Equally, I am not suggesting that the Indo-Pakistan hatred of each other is simply an offshoot of the policies of this government. India has been Independent for 76 years now. The Congress has ruled for far more of those years than the Bharatiya Janata Party. In fact, an official member of Atal Bihari Vajpayee’s entourage when he was the Janata Party’s foreign minister told me that his prime aim was to make peace with Pakistan. He did not give up on that when he became prime minister but he didn’t get the political support he needed.

It has been argued that the impact of the bloodshed at Partition created a situation in which hostility was the best that could be expected. Here, the blame must fall on Britain too. If Partition had been carefully planned while Britain was still in power; if Clement Attlee, the British prime minister at the time, had not wanted to cut and run; if British troops posted in India had not been confined to barracks or marched out of the country while all the blood was shed, Partition could have been far more peaceful and orderly.

But how does all this relate to Fakir Aijazuddin’s speech? The answer to that is simple. It relates because his lecture highlights the folly of the version of Pakistan’s culture put out by the government, which is not dissimilar to India’s official version of its culture.

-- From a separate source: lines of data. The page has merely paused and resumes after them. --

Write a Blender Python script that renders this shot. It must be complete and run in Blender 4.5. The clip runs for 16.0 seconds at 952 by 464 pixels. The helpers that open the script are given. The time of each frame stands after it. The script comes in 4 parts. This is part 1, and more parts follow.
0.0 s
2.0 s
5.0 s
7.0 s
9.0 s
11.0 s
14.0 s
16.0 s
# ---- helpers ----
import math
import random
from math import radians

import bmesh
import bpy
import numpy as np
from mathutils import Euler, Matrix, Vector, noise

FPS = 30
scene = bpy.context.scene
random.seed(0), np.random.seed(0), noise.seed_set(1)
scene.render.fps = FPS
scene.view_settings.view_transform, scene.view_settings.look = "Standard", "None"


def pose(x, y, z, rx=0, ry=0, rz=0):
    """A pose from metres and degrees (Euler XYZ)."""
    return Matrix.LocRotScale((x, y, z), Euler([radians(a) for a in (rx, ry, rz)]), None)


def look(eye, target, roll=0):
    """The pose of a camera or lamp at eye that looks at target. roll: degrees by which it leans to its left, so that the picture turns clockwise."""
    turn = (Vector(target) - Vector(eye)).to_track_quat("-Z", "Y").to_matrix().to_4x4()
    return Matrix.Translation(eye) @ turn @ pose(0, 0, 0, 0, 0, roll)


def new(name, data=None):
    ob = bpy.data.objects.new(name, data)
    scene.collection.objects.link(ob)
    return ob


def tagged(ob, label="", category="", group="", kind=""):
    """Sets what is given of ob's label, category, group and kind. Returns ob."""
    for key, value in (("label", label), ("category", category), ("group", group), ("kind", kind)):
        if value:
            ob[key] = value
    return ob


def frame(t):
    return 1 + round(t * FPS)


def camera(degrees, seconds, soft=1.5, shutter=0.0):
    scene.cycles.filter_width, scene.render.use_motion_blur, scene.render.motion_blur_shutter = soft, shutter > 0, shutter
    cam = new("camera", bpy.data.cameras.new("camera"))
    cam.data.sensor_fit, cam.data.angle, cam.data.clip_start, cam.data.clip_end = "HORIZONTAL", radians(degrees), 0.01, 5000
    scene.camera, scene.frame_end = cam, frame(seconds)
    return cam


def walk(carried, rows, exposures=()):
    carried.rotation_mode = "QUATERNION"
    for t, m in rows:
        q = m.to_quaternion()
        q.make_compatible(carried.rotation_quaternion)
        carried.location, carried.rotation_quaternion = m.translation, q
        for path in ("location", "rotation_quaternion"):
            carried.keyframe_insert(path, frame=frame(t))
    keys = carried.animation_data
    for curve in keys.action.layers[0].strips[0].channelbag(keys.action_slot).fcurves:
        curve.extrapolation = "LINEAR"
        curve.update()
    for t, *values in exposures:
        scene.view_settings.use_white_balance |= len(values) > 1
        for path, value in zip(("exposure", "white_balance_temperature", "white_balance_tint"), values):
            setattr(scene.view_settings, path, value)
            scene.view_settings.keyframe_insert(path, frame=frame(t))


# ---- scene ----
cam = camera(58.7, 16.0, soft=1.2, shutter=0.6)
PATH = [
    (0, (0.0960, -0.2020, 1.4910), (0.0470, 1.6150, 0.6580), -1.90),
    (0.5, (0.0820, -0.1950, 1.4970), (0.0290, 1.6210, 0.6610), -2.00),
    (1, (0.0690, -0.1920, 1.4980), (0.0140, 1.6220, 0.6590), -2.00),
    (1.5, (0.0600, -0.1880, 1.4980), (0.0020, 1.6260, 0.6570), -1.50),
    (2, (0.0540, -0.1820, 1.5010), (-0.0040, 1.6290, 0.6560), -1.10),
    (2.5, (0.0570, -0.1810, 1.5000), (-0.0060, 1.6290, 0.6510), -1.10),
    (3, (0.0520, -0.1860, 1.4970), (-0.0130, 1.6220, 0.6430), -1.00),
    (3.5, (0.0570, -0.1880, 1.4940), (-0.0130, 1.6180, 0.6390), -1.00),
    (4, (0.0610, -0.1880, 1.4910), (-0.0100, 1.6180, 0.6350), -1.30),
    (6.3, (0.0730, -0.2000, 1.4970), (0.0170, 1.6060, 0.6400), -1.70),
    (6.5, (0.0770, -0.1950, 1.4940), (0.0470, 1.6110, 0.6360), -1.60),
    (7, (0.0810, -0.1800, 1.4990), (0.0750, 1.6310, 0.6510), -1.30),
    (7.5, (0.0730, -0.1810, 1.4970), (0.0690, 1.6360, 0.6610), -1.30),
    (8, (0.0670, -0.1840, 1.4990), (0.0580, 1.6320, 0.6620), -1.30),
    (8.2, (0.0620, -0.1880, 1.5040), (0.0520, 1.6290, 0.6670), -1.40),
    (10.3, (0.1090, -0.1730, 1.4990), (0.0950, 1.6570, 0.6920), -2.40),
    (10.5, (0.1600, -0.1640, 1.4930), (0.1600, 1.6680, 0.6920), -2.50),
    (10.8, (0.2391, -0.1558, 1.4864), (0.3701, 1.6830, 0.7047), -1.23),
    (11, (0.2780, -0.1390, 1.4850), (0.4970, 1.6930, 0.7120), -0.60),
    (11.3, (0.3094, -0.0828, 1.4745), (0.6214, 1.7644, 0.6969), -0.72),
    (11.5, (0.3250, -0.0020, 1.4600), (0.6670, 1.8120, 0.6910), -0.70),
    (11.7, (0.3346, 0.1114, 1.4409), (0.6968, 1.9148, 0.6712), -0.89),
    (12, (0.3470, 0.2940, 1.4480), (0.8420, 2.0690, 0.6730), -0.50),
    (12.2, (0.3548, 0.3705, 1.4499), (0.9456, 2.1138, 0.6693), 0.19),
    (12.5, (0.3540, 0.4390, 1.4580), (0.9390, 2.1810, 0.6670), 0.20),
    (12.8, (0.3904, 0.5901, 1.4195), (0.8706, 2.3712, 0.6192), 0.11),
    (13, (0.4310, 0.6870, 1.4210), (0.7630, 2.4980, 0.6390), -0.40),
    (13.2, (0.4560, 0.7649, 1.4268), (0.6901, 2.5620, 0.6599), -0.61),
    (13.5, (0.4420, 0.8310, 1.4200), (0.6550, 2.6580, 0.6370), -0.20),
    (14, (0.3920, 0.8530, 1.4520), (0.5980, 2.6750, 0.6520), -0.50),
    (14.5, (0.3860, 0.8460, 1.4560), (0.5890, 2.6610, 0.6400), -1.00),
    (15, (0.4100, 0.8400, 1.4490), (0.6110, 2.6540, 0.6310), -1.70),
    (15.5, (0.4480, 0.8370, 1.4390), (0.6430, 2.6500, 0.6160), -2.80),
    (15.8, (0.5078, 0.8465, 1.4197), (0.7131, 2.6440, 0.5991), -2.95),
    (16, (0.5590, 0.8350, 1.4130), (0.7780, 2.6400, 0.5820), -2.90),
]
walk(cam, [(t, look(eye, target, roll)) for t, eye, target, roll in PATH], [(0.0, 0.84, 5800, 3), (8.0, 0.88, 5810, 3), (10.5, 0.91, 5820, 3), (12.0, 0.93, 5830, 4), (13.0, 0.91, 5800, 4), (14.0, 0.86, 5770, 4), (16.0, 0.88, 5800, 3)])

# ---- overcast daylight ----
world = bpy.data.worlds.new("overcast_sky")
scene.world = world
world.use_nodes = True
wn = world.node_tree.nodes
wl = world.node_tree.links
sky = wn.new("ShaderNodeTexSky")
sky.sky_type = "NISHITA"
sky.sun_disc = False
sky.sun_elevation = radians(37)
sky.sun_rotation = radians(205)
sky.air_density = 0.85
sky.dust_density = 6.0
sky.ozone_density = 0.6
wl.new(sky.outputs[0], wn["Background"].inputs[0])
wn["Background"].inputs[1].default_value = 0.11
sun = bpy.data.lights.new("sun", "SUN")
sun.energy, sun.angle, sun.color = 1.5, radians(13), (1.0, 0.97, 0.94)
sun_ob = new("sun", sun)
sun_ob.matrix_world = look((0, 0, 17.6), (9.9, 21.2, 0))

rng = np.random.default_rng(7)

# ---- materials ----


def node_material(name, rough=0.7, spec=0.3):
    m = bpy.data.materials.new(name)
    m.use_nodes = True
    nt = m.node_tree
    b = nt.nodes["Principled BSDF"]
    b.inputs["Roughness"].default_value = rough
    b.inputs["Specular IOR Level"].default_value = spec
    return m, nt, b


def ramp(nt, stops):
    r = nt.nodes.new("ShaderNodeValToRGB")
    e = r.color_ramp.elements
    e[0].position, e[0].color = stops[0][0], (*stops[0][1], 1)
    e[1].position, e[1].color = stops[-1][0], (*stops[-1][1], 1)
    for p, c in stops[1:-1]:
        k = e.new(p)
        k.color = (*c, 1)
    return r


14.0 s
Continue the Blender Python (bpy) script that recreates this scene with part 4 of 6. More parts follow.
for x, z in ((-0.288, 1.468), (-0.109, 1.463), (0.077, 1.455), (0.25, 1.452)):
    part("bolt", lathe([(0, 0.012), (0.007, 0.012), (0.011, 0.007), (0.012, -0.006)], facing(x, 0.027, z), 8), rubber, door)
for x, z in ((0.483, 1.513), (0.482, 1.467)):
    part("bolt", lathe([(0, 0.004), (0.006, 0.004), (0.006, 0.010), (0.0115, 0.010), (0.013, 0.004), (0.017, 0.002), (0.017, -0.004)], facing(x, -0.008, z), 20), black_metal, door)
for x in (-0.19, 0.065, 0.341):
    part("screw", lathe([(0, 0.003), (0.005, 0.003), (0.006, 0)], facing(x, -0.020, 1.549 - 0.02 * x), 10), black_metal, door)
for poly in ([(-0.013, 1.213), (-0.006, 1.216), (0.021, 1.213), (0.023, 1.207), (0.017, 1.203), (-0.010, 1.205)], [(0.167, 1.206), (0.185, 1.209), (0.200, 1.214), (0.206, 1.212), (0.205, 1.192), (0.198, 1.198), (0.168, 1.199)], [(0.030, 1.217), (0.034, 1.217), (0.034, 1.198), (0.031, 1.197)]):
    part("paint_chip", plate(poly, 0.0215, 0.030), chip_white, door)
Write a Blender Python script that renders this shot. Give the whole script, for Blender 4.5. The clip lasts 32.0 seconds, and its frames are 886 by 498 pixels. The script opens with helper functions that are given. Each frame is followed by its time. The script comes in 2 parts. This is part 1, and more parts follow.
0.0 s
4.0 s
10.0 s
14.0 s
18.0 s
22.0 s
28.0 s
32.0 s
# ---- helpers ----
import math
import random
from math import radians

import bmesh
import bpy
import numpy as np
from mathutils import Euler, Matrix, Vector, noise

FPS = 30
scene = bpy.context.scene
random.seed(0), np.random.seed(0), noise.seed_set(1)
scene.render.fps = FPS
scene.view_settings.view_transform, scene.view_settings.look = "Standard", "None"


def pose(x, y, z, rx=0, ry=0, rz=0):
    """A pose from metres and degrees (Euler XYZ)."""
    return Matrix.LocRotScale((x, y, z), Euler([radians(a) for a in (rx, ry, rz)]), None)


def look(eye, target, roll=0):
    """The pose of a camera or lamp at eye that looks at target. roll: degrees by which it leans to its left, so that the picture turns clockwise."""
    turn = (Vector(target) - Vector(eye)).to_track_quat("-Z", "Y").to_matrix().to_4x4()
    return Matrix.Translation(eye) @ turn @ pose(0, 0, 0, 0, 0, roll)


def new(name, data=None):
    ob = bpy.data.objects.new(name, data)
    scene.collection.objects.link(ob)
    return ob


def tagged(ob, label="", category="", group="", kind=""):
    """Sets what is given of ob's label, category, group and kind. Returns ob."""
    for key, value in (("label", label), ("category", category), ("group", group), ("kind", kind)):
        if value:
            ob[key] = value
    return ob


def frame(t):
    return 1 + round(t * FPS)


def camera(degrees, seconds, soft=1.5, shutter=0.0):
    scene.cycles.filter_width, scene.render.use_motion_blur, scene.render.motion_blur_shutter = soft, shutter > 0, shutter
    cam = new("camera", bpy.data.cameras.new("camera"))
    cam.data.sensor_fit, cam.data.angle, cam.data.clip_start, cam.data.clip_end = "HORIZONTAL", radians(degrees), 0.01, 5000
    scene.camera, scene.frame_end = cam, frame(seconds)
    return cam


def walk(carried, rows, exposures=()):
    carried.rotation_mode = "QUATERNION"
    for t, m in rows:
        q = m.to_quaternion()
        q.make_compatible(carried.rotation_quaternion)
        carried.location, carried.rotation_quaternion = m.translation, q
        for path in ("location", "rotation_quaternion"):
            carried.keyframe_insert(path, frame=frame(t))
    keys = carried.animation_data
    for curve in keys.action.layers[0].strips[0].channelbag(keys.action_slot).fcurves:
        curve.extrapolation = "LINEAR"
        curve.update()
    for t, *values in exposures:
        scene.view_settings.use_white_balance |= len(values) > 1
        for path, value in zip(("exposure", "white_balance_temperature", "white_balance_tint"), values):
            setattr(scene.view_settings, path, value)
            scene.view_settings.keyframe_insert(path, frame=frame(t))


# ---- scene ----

Aijazuddin’s lecture was a commentary on an official book called Pakistan Culture. The book was written by four eminent academics, all with PhDs, Aijazuddin adds, to give the book academic as well as government approval. So it can be described as being a commentary on the official version of Pakistan’s culture. The version is so absurd that Aijazuddin gave up on page 67 of the book, with 177 pages left. It describes Pakistan as “a museum of races” but then that museum is narrowed down to “a Muslim society with essentially an Islamic culture with Islamic values”. The scholars who wrote the book restricted themselves to such a narrow Indo-Pakistan framework that they were able to write “the Hindu Bhakti cults of the 12th to 15th centuries sought to wean away the Muslims from the right path (Shariah). The Ulema and the Sufis frustrated these nefarious moves.”

According to Aijazuddin, “We should not feel threatened by other cultures and beliefs. We stand enriched not diminished by them.” There must be millions of Pakistanis who agree with him just as there are millions of Indians who would support a similar view of their culture. Why are they not powerful political voices? Because they allow politicians and officials to dictate their country’s culture.